What you will do. With the images removed, repeat the data below exactly.

Data provided.
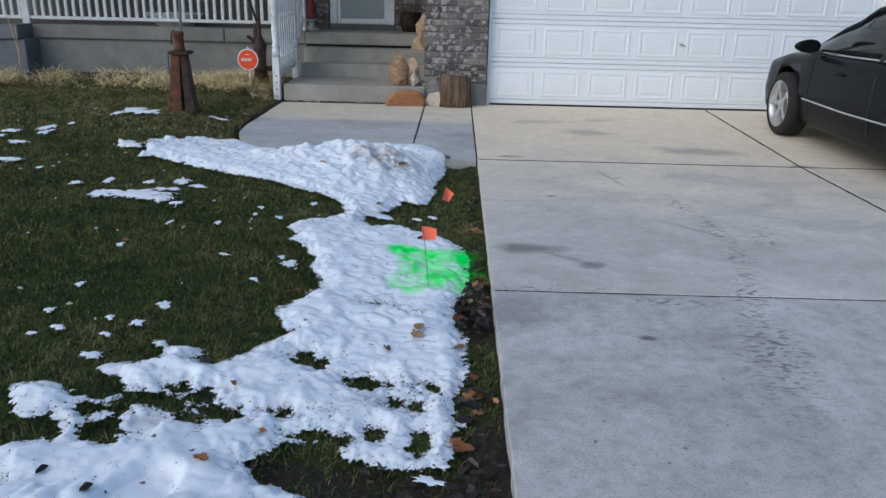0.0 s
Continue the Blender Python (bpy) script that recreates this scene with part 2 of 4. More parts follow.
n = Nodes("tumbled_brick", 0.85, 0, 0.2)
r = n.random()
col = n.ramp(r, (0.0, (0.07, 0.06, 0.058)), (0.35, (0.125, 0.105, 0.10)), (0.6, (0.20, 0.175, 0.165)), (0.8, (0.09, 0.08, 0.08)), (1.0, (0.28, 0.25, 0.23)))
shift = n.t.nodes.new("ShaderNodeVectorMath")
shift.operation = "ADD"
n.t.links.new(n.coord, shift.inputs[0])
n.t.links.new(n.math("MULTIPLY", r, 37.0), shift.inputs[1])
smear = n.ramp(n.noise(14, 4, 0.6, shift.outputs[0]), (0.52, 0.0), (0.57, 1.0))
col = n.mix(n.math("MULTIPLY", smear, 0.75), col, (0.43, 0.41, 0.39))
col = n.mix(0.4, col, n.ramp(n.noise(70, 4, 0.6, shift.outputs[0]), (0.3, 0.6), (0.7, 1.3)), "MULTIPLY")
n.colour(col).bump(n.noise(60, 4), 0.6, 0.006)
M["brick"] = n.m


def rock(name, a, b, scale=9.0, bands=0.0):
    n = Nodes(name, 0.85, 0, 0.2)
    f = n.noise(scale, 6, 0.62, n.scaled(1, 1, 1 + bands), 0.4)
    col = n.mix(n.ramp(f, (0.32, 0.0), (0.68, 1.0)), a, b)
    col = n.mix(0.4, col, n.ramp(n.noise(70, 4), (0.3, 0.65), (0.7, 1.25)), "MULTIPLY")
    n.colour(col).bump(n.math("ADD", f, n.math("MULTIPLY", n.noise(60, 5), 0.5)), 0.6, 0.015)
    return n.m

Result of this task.
0.0 s
Continue the Blender Python (bpy) script that recreates this scene with part 2 of 4. More parts follow.
n = Nodes("tumbled_brick", 0.85, 0, 0.2)
r = n.random()
col = n.ramp(r, (0.0, (0.07, 0.06, 0.058)), (0.35, (0.125, 0.105, 0.10)), (0.6, (0.20, 0.175, 0.165)), (0.8, (0.09, 0.08, 0.08)), (1.0, (0.28, 0.25, 0.23)))
shift = n.t.nodes.new("ShaderNodeVectorMath")
shift.operation = "ADD"
n.t.links.new(n.coord, shift.inputs[0])
n.t.links.new(n.math("MULTIPLY", r, 37.0), shift.inputs[1])
smear = n.ramp(n.noise(14, 4, 0.6, shift.outputs[0]), (0.52, 0.0), (0.57, 1.0))
col = n.mix(n.math("MULTIPLY", smear, 0.75), col, (0.43, 0.41, 0.39))
col = n.mix(0.4, col, n.ramp(n.noise(70, 4, 0.6, shift.outputs[0]), (0.3, 0.6), (0.7, 1.3)), "MULTIPLY")
n.colour(col).bump(n.noise(60, 4), 0.6, 0.006)
M["brick"] = n.m


def rock(name, a, b, scale=9.0, bands=0.0):
    n = Nodes(name, 0.85, 0, 0.2)
    f = n.noise(scale, 6, 0.62, n.scaled(1, 1, 1 + bands), 0.4)
    col = n.mix(n.ramp(f, (0.32, 0.0), (0.68, 1.0)), a, b)
    col = n.mix(0.4, col, n.ramp(n.noise(70, 4), (0.3, 0.65), (0.7, 1.25)), "MULTIPLY")
    n.colour(col).bump(n.math("ADD", f, n.math("MULTIPLY", n.noise(60, 5), 0.5)), 0.6, 0.015)
    return n.m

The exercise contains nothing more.